Julia Ellen Almeida Pimenta – acadêmica do 2° semestre de Relações Internacionais da Unama

A decisão do Reino Unido de deixar a União Europeia, oficializada pelo referendo de 23 de junho de 2016, pode ser compreendida a partir da teoria hobbesiana da soberania. Para Thomas Hobbes, em Leviatã (1651), a segurança de um Estado depende de um poder supremo que não se subordine a instâncias externas. Nesse sentido, muitos defensores do Brexit argumentaram que a participação na União Europeia limitava a autoridade britânica sobre suas leis, fronteiras e políticas comerciais. O voto pela saída expressa, portanto, o desejo de restabelecer uma autonomia decisória plena, alinhada à concepção hobbesiana de soberania absoluta.

Sob a perspectiva kantiana da cooperação internacional, a decisão britânica aponta para riscos e perdas. Em À Paz Perpétua (1795), Immanuel Kant defende que a paz e a prosperidade dependem da criação de instituições e normas que limitem o arbítrio dos Estados. Ao enfraquecer os vínculos institucionais com a União Europeia, o Reino Unido reduziu sua participação em um sistema que favorecia a estabilidade econômica e política. Essa ruptura contribuiu para incertezas comerciais, barreiras alfandegárias e menor integração produtiva, confirmando a advertência kantiana sobre os custos da fragmentação.

Os efeitos econômicos do Brexit reforçam a leitura kantiana. Relatórios da Organização para a Cooperação e Desenvolvimento Econômico (OECD, 2016) estimam que o PIB britânico crescerá abaixo do que ocorreria com a permanência no bloco. Houve queda nas exportações para o mercado europeu, aumento de custos logísticos e desaceleração do investimento estrangeiro. Setores como o automotivo e o financeiro enfrentam incertezas regulatórias, enquanto a Escócia reaquece debates sobre independência e a aplicação do Protocolo da Irlanda do Norte gera tensões territoriais.

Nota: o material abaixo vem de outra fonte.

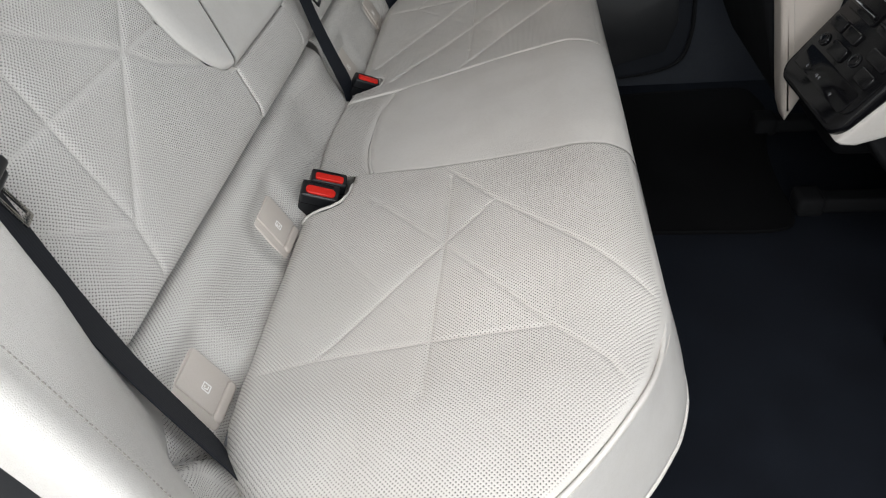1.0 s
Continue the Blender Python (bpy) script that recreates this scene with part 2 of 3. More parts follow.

No campo geopolítico, a lógica realista, próxima de Hobbes, ajuda a explicar a estratégia britânica após a saída. Ao perder influência no continente, Londres busca reforçar a “relação especial” com os Estados Unidos, firmando acordos comerciais e de segurança. No entanto, a assimetria econômica entre os dois países limita o poder de barganha britânico, revelando que a busca por novas alianças não elimina as vulnerabilidades geradas pelo afastamento europeu.

Por fim, a avaliação do fortalecimento ou enfraquecimento do Reino Unido depende da lente teórica. Do ponto de vista hobbesiano, a recuperação da capacidade de decisão independente representa um ganho de soberania formal. Já sob a ótica kantiana, o país se enfraquece ao perder acesso privilegiado a mercados e reduzir sua influência normativa. O Brexit demonstra que, no século XXI, poder e prosperidade dependem não apenas da autonomia estatal, mas da habilidade de integrar-se a estruturas multilaterais que moldam a política e a economia global.

Referências

HOBBES, T. Leviatã. 1651.

KANT, I. À Paz Perpétua. 1795.

OECD. The Economic Consequences of Brexit: A Taxing Decision. Paris: OECD Publishing, 2016. Disponível em: The Economic Consequences of Brexit | OECD

OBERHOFER, H.; PFAFFERMAYR, M. Estimating the trade and welfare effects of Brexit: A panel data structural gravity model. Canadian Journal of Economics, v. 54, n. 1, p. 133–160, 2021.